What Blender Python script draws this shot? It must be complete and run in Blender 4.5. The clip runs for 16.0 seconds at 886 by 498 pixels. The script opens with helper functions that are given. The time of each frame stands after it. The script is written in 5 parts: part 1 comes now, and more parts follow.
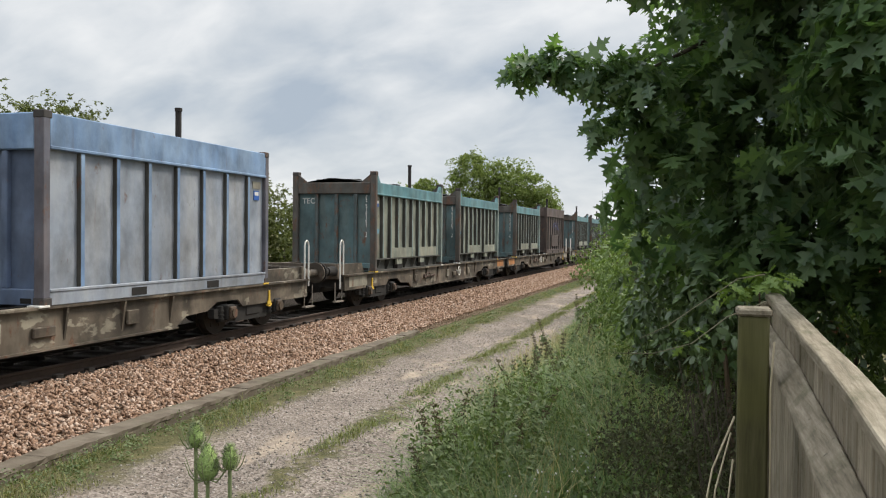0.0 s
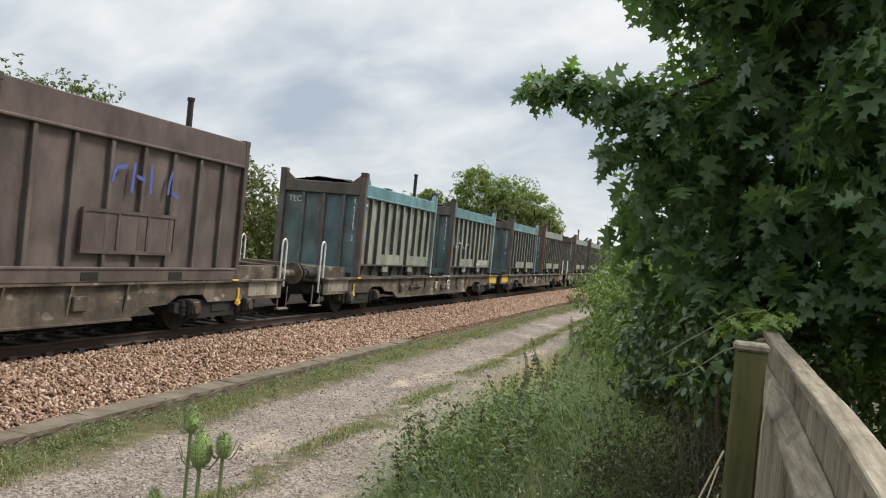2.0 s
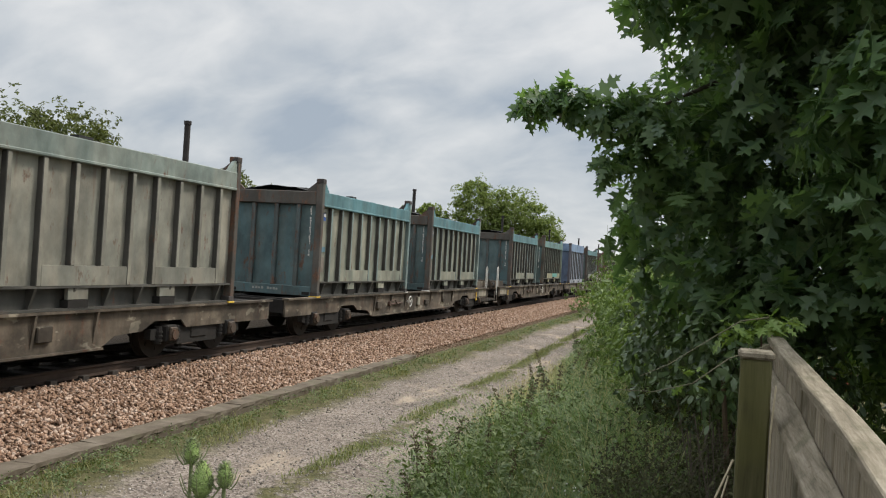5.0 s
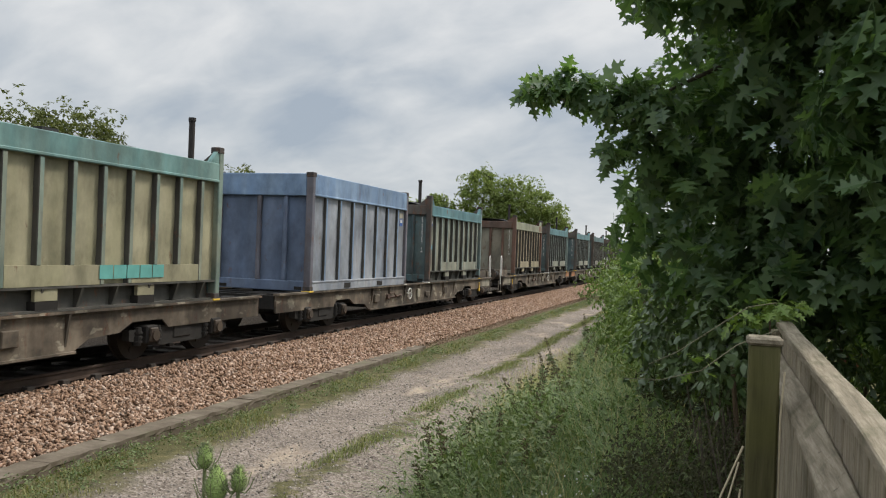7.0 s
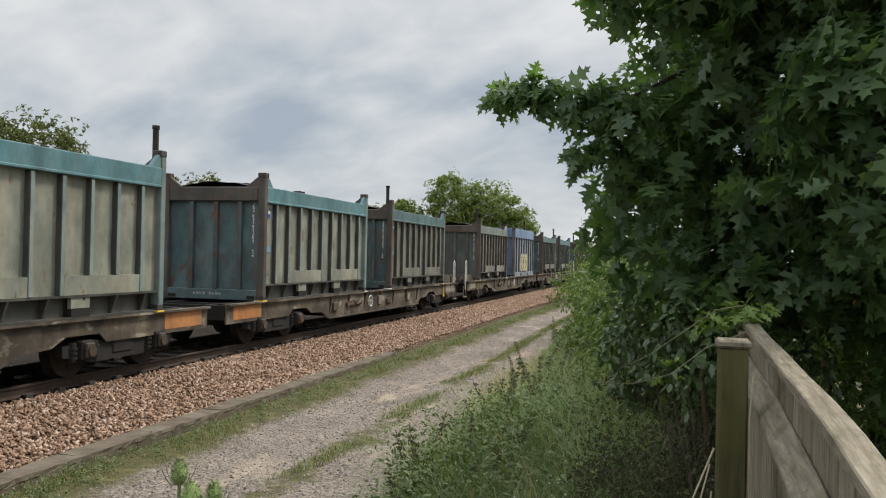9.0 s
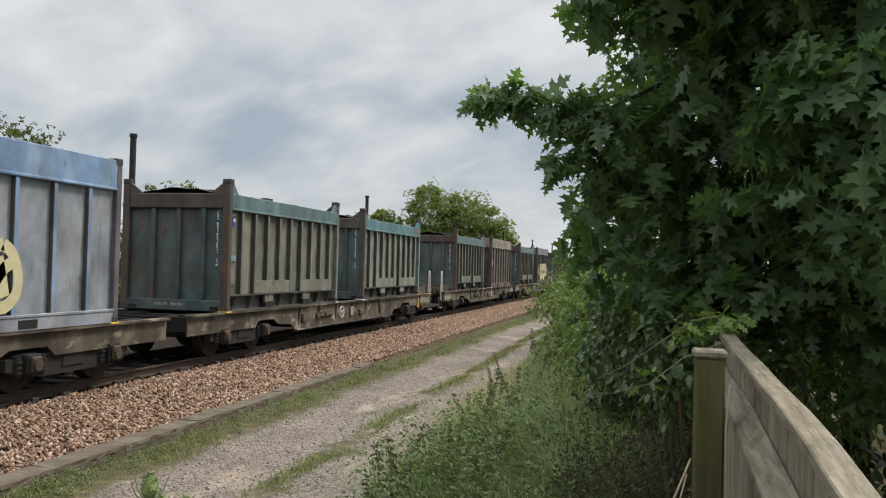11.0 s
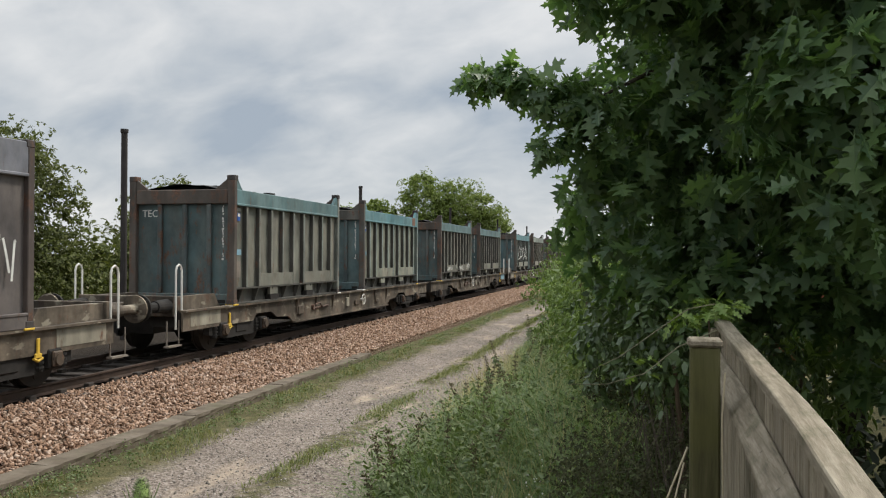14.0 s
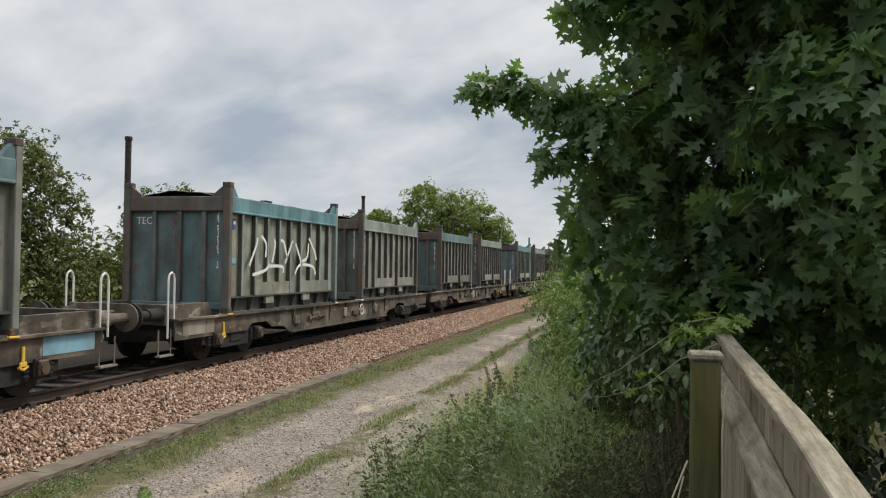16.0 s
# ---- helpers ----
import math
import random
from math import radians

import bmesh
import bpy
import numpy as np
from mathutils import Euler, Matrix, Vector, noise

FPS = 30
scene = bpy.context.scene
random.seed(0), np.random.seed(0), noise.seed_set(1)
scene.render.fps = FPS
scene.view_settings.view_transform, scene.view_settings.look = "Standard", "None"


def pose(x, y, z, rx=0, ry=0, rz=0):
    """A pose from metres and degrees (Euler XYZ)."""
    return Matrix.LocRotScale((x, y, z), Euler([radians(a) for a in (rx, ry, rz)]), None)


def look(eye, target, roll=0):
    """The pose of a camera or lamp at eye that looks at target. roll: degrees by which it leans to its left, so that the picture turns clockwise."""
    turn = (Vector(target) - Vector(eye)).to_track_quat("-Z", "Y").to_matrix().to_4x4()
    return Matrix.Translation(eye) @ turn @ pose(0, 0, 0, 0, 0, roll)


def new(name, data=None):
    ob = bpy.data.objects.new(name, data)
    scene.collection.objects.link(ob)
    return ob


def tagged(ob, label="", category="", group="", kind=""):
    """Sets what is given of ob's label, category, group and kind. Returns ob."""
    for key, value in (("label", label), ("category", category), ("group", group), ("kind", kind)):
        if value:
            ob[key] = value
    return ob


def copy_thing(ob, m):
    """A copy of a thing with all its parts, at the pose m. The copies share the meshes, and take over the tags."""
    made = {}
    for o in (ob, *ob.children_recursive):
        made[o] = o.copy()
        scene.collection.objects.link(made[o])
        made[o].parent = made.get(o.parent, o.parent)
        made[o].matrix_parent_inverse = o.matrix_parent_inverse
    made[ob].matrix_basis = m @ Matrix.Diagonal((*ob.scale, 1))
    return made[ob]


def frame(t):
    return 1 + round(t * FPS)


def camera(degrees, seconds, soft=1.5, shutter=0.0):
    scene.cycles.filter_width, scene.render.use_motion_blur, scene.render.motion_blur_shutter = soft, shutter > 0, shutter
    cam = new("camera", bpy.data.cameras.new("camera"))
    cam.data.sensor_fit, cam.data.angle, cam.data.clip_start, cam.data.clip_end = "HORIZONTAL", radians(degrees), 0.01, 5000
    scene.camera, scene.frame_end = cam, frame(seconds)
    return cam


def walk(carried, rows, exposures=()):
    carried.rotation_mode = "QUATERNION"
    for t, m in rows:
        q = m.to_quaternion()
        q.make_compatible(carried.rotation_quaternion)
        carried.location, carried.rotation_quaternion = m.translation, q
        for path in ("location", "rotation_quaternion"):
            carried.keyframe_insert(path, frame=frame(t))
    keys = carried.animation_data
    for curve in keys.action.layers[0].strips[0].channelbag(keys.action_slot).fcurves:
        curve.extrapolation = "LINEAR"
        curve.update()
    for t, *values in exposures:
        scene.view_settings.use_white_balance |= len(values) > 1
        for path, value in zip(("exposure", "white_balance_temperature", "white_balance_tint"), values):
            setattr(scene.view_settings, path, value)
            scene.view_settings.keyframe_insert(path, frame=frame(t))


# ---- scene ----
cam = camera(55.1, 16.0, soft=1.15)
# seconds, x, y, z, pitch, roll, yaw: hand-held beside a fence, hardly moving from the spot
PATH = [
    (0.0, 0.0067, 0.0000, 2.3950, -0.953, -0.572, 16.998),
    (0.5, 0.0033, 0.0032, 2.3926, -0.754, -3.387, 16.734),
    (1.0, -0.0012, 0.0013, 2.3869, -1.586, -5.099, 17.304),
    (1.5, -0.0025, -0.0057, 2.3839, -1.461, -5.406, 17.146),
    (2.0, -0.0051, 0.0014, 2.3859, -0.152, -5.481, 17.013),
    (2.5, -0.0070, 0.0003, 2.3911, 0.298, -4.811, 16.692),
    (3.0, -0.0058, -0.0017, 2.3906, 0.386, -4.076, 16.491),
    (3.5, -0.0079, -0.0055, 2.3957, 0.453, -3.506, 16.762),
    (4.0, -0.0065, 0.0005, 2.3979, 0.751, -3.632, 16.917),
    (6.5, -0.0052, -0.0017, 2.4051, 0.499, -2.601, 17.478),
    (7.0, -0.0002, -0.0011, 2.4082, 0.064, -2.089, 17.590),
    (7.5, 0.0021, 0.0049, 2.4089, -0.466, -1.515, 17.609),
    (8.0, -0.0043, 0.0029, 2.4117, -0.232, -1.322, 17.381),
    (8.5, -0.0036, 0.0008, 2.4130, 0.259, -1.388, 16.600),
    (9.0, -0.0072, 0.0028, 2.4163, 0.469, -1.253, 15.456),
    (11.5, -0.0057, 0.0090, 2.4142, 1.266, -1.399, 13.957),
    (12.0, -0.0070, 0.0073, 2.4154, 0.950, -1.109, 14.029),
    (12.5, -0.0094, 0.0049, 2.4148, 0.842, -1.264, 13.992),
    (13.0, -0.0181, 0.0026, 2.4207, 1.118, -1.169, 14.630),
    (13.5, -0.0142, 0.0021, 2.4298, 0.852, -0.267, 14.421),
    (14.0, -0.0040, 0.0054, 2.4316, 0.426, -0.254, 13.709),
    (14.5, -0.0031, 0.0024, 2.4321, 0.331, -1.295, 13.430),
    (15.0, 0.0005, 0.0032, 2.4316, 0.916, -1.618, 13.282),
    (15.5, -0.0011, 0.0022, 2.4302, 1.173, -1.746, 12.922),
    (16.0, -0.0014, 0.0045, 2.4318, 1.133, -0.833, 13.847),
]
walk(cam, [(t, pose(x, y, z, 90 + p, r, w)) for t, x, y, z, p, r, w in PATH], [(0, 0.2), (1.5, 0.25), (3.4, 0.2), (4.0, 0.03), (6.5, 0.02), (8, 0.0), (16, 0.0)])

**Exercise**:
Skip every picture and return the lines above from the top through the one that contains "ob[key] = value".

**Solved problem**:
What Blender Python script draws this shot? It must be complete and run in Blender 4.5. The clip runs for 16.0 seconds at 886 by 498 pixels. The script opens with helper functions that are given. The time of each frame stands after it. The script is written in 5 parts: part 1 comes now, and more parts follow.
0.0 s
2.0 s
5.0 s
7.0 s
9.0 s
11.0 s
14.0 s
16.0 s
# ---- helpers ----
import math
import random
from math import radians

import bmesh
import bpy
import numpy as np
from mathutils import Euler, Matrix, Vector, noise

FPS = 30
scene = bpy.context.scene
random.seed(0), np.random.seed(0), noise.seed_set(1)
scene.render.fps = FPS
scene.view_settings.view_transform, scene.view_settings.look = "Standard", "None"


def pose(x, y, z, rx=0, ry=0, rz=0):
    """A pose from metres and degrees (Euler XYZ)."""
    return Matrix.LocRotScale((x, y, z), Euler([radians(a) for a in (rx, ry, rz)]), None)


def look(eye, target, roll=0):
    """The pose of a camera or lamp at eye that looks at target. roll: degrees by which it leans to its left, so that the picture turns clockwise."""
    turn = (Vector(target) - Vector(eye)).to_track_quat("-Z", "Y").to_matrix().to_4x4()
    return Matrix.Translation(eye) @ turn @ pose(0, 0, 0, 0, 0, roll)


def new(name, data=None):
    ob = bpy.data.objects.new(name, data)
    scene.collection.objects.link(ob)
    return ob


def tagged(ob, label="", category="", group="", kind=""):
    """Sets what is given of ob's label, category, group and kind. Returns ob."""
    for key, value in (("label", label), ("category", category), ("group", group), ("kind", kind)):
        if value:
            ob[key] = value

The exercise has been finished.